(WHAT YOU HAVE TO DO): Write the listing below out again exactly, dropping the images.
__________
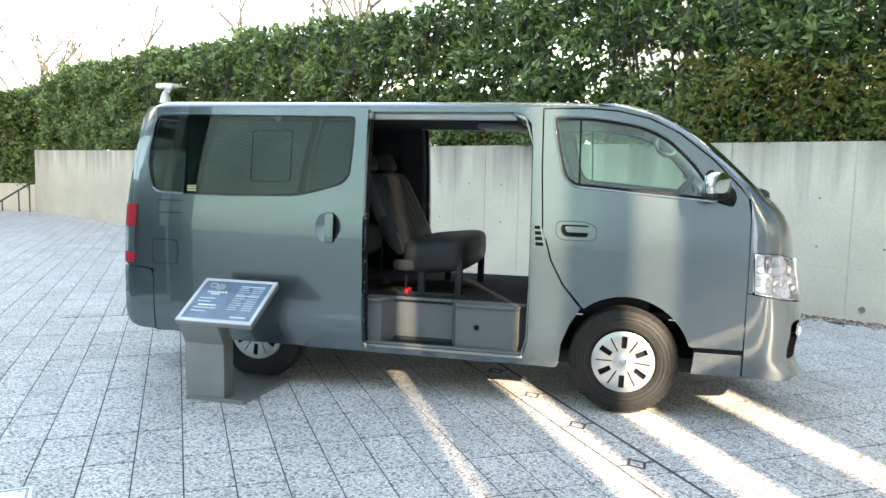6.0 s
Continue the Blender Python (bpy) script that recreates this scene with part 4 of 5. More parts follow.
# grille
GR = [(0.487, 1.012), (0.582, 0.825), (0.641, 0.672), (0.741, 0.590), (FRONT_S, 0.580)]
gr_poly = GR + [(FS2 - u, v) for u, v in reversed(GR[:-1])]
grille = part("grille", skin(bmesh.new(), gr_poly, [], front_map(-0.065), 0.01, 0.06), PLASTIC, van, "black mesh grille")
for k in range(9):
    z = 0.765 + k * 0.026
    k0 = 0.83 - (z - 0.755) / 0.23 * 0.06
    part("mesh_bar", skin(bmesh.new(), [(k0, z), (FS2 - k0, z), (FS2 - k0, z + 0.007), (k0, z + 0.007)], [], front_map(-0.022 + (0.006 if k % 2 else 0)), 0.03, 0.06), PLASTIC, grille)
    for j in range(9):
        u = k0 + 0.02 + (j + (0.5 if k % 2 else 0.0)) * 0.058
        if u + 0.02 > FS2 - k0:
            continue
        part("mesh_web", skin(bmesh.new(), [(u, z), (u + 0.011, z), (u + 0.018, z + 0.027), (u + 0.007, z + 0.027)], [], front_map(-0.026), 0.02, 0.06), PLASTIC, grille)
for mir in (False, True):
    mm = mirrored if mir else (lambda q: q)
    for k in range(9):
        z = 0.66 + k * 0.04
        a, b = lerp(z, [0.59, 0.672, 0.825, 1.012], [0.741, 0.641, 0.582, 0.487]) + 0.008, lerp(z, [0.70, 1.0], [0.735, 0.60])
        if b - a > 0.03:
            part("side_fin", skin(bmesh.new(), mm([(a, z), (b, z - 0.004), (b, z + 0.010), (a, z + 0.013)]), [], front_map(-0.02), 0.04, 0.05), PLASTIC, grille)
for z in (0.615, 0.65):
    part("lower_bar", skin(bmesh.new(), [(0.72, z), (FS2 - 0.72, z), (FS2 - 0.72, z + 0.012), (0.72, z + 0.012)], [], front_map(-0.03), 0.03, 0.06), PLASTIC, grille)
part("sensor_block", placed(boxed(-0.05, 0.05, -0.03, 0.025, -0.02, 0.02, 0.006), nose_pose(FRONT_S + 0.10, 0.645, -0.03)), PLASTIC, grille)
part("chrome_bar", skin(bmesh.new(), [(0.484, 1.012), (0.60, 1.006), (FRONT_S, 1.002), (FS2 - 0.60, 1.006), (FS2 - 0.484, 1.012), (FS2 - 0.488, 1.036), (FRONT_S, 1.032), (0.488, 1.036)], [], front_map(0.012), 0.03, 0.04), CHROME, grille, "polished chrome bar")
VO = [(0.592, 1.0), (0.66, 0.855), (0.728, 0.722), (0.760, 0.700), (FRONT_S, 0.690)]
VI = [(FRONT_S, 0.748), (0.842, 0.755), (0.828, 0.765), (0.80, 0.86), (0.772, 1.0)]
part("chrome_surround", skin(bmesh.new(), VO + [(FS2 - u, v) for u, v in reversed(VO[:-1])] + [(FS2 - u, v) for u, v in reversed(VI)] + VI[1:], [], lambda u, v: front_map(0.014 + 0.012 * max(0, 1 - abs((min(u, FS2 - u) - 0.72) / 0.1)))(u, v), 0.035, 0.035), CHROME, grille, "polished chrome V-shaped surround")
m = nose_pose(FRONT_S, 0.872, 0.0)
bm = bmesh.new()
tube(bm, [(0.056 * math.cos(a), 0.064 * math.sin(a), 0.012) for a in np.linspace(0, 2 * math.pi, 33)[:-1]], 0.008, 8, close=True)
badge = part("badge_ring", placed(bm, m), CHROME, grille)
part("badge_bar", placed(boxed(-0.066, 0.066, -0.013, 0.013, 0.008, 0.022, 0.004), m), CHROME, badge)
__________
(CORRECT OUTPUT):
6.0 s
Continue the Blender Python (bpy) script that recreates this scene with part 4 of 5. More parts follow.
# grille
GR = [(0.487, 1.012), (0.582, 0.825), (0.641, 0.672), (0.741, 0.590), (FRONT_S, 0.580)]
gr_poly = GR + [(FS2 - u, v) for u, v in reversed(GR[:-1])]
grille = part("grille", skin(bmesh.new(), gr_poly, [], front_map(-0.065), 0.01, 0.06), PLASTIC, van, "black mesh grille")
for k in range(9):
    z = 0.765 + k * 0.026
    k0 = 0.83 - (z - 0.755) / 0.23 * 0.06
    part("mesh_bar", skin(bmesh.new(), [(k0, z), (FS2 - k0, z), (FS2 - k0, z + 0.007), (k0, z + 0.007)], [], front_map(-0.022 + (0.006 if k % 2 else 0)), 0.03, 0.06), PLASTIC, grille)
    for j in range(9):
        u = k0 + 0.02 + (j + (0.5 if k % 2 else 0.0)) * 0.058
        if u + 0.02 > FS2 - k0:
            continue
        part("mesh_web", skin(bmesh.new(), [(u, z), (u + 0.011, z), (u + 0.018, z + 0.027), (u + 0.007, z + 0.027)], [], front_map(-0.026), 0.02, 0.06), PLASTIC, grille)
for mir in (False, True):
    mm = mirrored if mir else (lambda q: q)
    for k in range(9):
        z = 0.66 + k * 0.04
        a, b = lerp(z, [0.59, 0.672, 0.825, 1.012], [0.741, 0.641, 0.582, 0.487]) + 0.008, lerp(z, [0.70, 1.0], [0.735, 0.60])
        if b - a > 0.03:
            part("side_fin", skin(bmesh.new(), mm([(a, z), (b, z - 0.004), (b, z + 0.010), (a, z + 0.013)]), [], front_map(-0.02), 0.04, 0.05), PLASTIC, grille)
for z in (0.615, 0.65):
    part("lower_bar", skin(bmesh.new(), [(0.72, z), (FS2 - 0.72, z), (FS2 - 0.72, z + 0.012), (0.72, z + 0.012)], [], front_map(-0.03), 0.03, 0.06), PLASTIC, grille)
part("sensor_block", placed(boxed(-0.05, 0.05, -0.03, 0.025, -0.02, 0.02, 0.006), nose_pose(FRONT_S + 0.10, 0.645, -0.03)), PLASTIC, grille)
part("chrome_bar", skin(bmesh.new(), [(0.484, 1.012), (0.60, 1.006), (FRONT_S, 1.002), (FS2 - 0.60, 1.006), (FS2 - 0.484, 1.012), (FS2 - 0.488, 1.036), (FRONT_S, 1.032), (0.488, 1.036)], [], front_map(0.012), 0.03, 0.04), CHROME, grille, "polished chrome bar")
VO = [(0.592, 1.0), (0.66, 0.855), (0.728, 0.722), (0.760, 0.700), (FRONT_S, 0.690)]
VI = [(FRONT_S, 0.748), (0.842, 0.755), (0.828, 0.765), (0.80, 0.86), (0.772, 1.0)]
part("chrome_surround", skin(bmesh.new(), VO + [(FS2 - u, v) for u, v in reversed(VO[:-1])] + [(FS2 - u, v) for u, v in reversed(VI)] + VI[1:], [], lambda u, v: front_map(0.014 + 0.012 * max(0, 1 - abs((min(u, FS2 - u) - 0.72) / 0.1)))(u, v), 0.035, 0.035), CHROME, grille, "polished chrome V-shaped surround")
m = nose_pose(FRONT_S, 0.872, 0.0)
bm = bmesh.new()
tube(bm, [(0.056 * math.cos(a), 0.064 * math.sin(a), 0.012) for a in np.linspace(0, 2 * math.pi, 33)[:-1]], 0.008, 8, close=True)
badge = part("badge_ring", placed(bm, m), CHROME, grille)
part("badge_bar", placed(boxed(-0.066, 0.066, -0.013, 0.013, 0.008, 0.022, 0.004), m), CHROME, badge)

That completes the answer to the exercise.